─── SUPPLIED DATA

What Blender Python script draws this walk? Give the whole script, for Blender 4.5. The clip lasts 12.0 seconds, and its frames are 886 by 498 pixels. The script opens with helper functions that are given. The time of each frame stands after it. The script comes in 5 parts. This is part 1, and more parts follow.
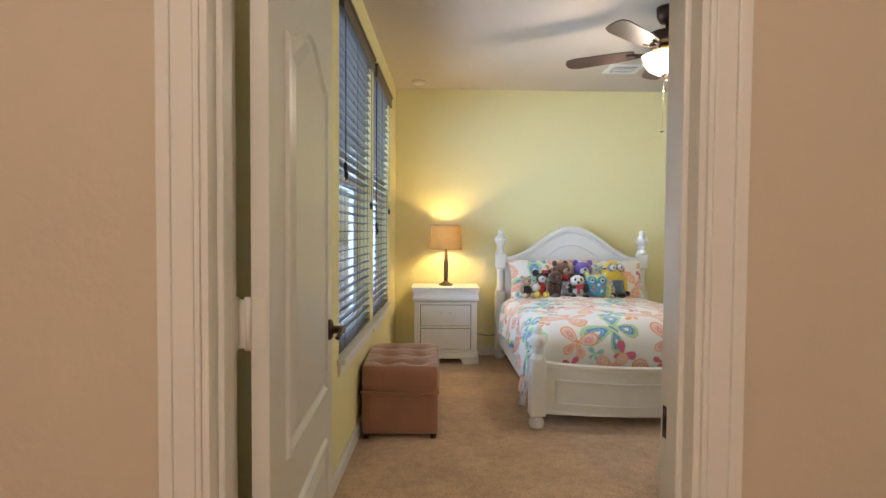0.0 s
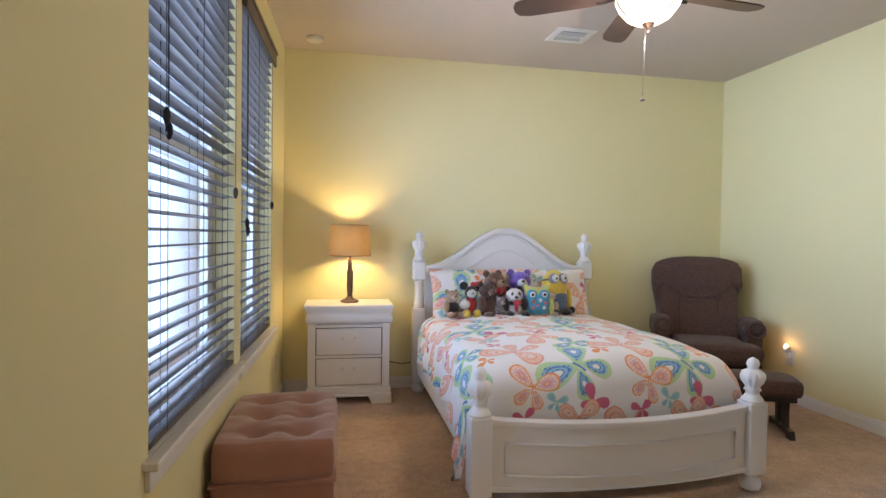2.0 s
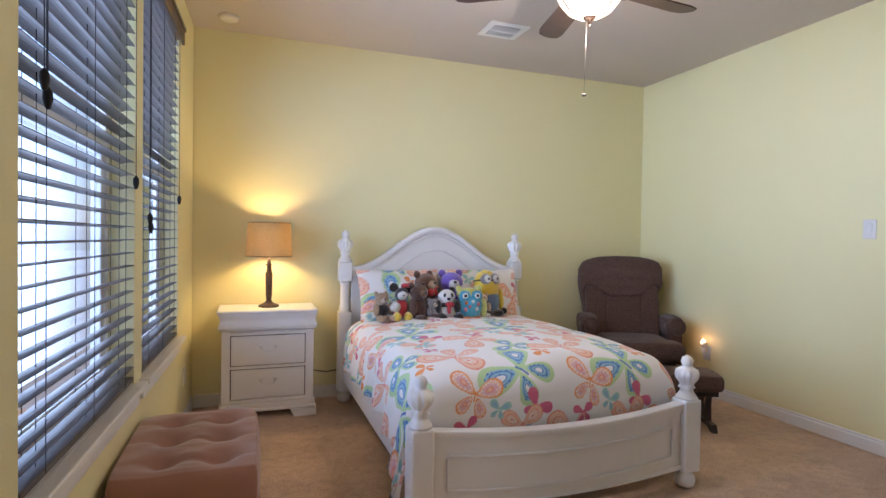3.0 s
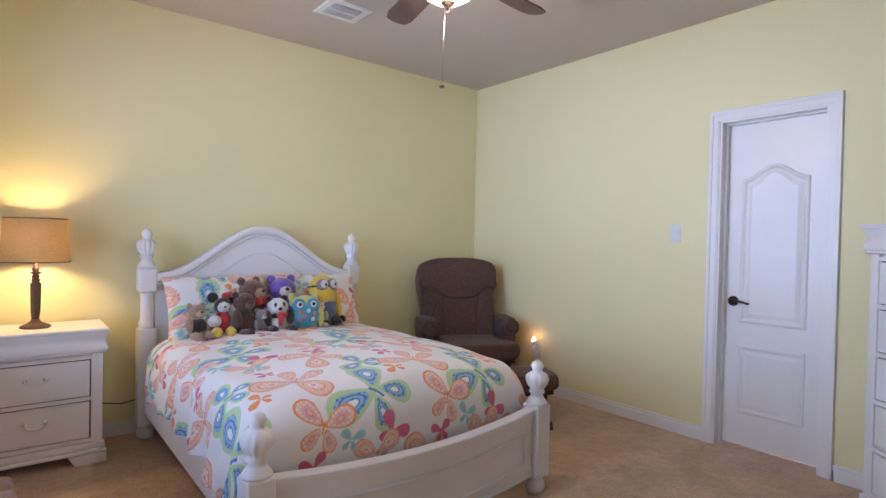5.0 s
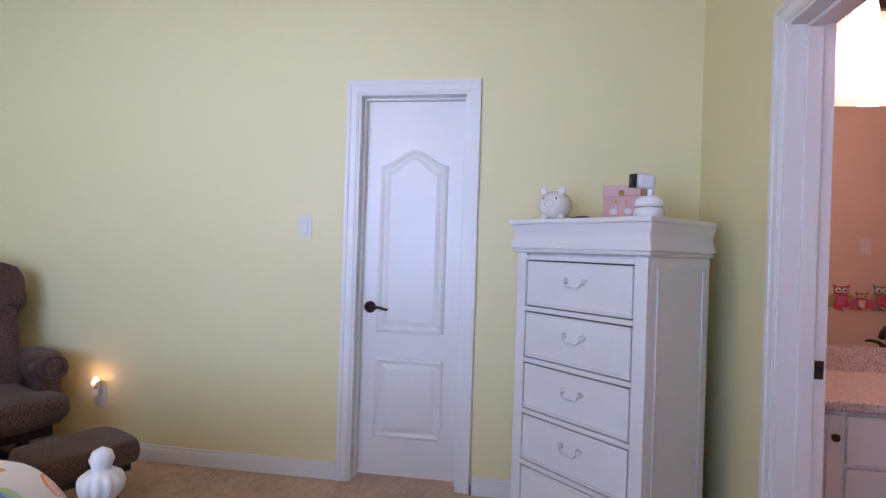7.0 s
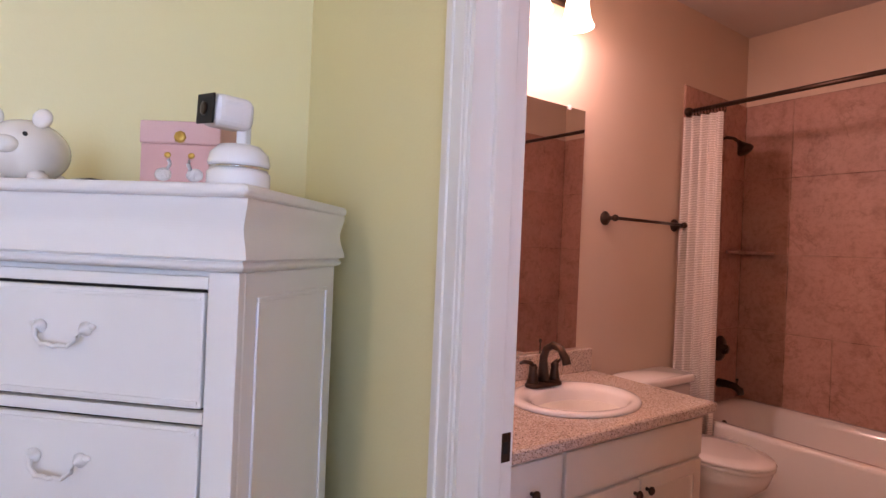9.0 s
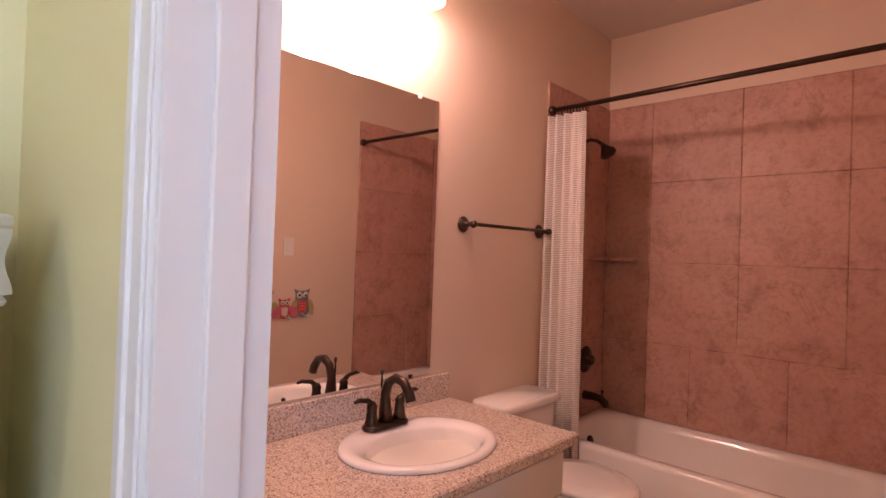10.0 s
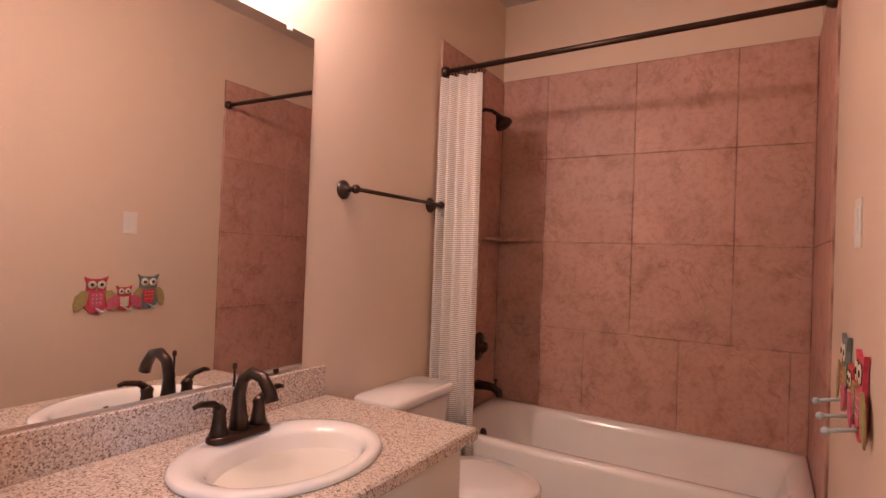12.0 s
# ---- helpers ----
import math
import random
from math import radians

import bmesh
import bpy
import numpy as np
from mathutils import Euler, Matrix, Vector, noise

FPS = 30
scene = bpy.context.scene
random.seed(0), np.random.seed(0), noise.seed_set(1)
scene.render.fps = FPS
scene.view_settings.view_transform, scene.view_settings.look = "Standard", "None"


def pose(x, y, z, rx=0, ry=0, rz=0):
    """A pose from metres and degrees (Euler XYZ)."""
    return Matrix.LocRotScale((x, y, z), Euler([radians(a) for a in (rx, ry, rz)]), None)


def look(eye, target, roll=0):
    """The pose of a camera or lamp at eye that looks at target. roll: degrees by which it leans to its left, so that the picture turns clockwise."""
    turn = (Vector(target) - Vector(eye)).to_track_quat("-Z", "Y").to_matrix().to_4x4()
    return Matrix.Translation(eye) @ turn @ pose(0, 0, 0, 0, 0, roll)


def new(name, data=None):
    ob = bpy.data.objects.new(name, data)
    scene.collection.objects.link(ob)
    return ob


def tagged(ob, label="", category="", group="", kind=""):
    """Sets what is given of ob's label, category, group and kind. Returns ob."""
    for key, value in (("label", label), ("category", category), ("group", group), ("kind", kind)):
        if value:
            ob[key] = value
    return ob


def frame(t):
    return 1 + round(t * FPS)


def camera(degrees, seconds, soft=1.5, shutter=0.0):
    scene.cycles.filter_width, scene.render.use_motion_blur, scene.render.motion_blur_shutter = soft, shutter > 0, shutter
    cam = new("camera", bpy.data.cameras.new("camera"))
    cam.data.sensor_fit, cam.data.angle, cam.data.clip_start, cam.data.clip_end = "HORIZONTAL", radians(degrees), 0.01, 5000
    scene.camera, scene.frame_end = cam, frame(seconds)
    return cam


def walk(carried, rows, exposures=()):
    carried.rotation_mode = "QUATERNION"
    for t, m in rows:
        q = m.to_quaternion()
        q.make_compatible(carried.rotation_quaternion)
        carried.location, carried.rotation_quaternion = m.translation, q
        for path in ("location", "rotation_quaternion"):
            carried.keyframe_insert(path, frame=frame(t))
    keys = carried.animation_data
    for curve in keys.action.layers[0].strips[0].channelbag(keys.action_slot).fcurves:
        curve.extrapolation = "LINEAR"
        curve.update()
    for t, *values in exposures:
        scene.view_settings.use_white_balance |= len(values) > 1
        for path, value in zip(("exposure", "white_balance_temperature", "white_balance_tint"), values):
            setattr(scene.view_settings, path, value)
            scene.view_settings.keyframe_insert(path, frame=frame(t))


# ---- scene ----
cam = camera(79.0, 12.0)
PATH = [
    (0, (1.391, 0.959, 1.296), (1.431, 2.958, 1.232), 0.4),
    (0.5, (1.436, 1.37, 1.306), (1.494, 3.368, 1.245), 0.4),
    (1, (1.432, 1.658, 1.305), (1.536, 3.655, 1.247), 0.5),
    (1.5, (1.457, 1.898, 1.302), (1.687, 3.884, 1.25), 0.6),
    (2, (1.442, 2.076, 1.284), (1.823, 4.039, 1.237), 0.8),
    (2.5, (1.412, 2.203, 1.265), (1.939, 4.132, 1.225), 0.9),
    (3, (1.397, 2.287, 1.266), (2.074, 4.169, 1.229), 0.9),
    (3.2, (1.401, 2.316, 1.286), (2.132, 4.176, 1.243), 1.1),
    (4.8, (1.407, 2.631, 1.292), (2.613, 4.226, 1.26), 0.9),
    (5, (1.419, 2.633, 1.287), (2.673, 4.19, 1.256), 1.2),
    (5.5, (1.491, 2.8, 1.303), (2.948, 4.169, 1.274), 1.1),
    (6, (1.705, 3.028, 1.306), (3.374, 4.13, 1.28), 1.1),
    (6.5, (1.934, 3.245, 1.275), (3.782, 4.009, 1.266), 1.6),
    (6.7, (2.028, 3.303, 1.267), (3.941, 3.884, 1.263), 1.7),
    (8.3, (3.013, 3.337, 1.294), (4.9, 2.673, 1.288), 2.3),
    (8.5, (3.088, 3.284, 1.306), (4.927, 2.497, 1.296), 2.3),
    (9, (3.286, 3.124, 1.317), (4.924, 1.975, 1.318), 2.4),
    (9.5, (3.403, 2.893, 1.349), (4.876, 1.54, 1.354), 2.2),
    (10, (3.458, 2.716, 1.37), (4.827, 1.257, 1.39), 2.0),
    (10.5, (3.548, 2.584, 1.385), (4.827, 1.046, 1.401), 2.0),
    (11, (3.609, 2.462, 1.372), (4.811, 0.864, 1.387), 2.1),
    (11.5, (3.648, 2.431, 1.332), (4.767, 0.774, 1.35), 2.1),
    (12, (3.659, 2.443, 1.274), (4.694, 0.733, 1.296), 2.1),
]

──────

- **PROBLEM DESCRIPTION**: Tally the lines above containing "radians". Answer with the count only.

- **TASK ANSWER**: 3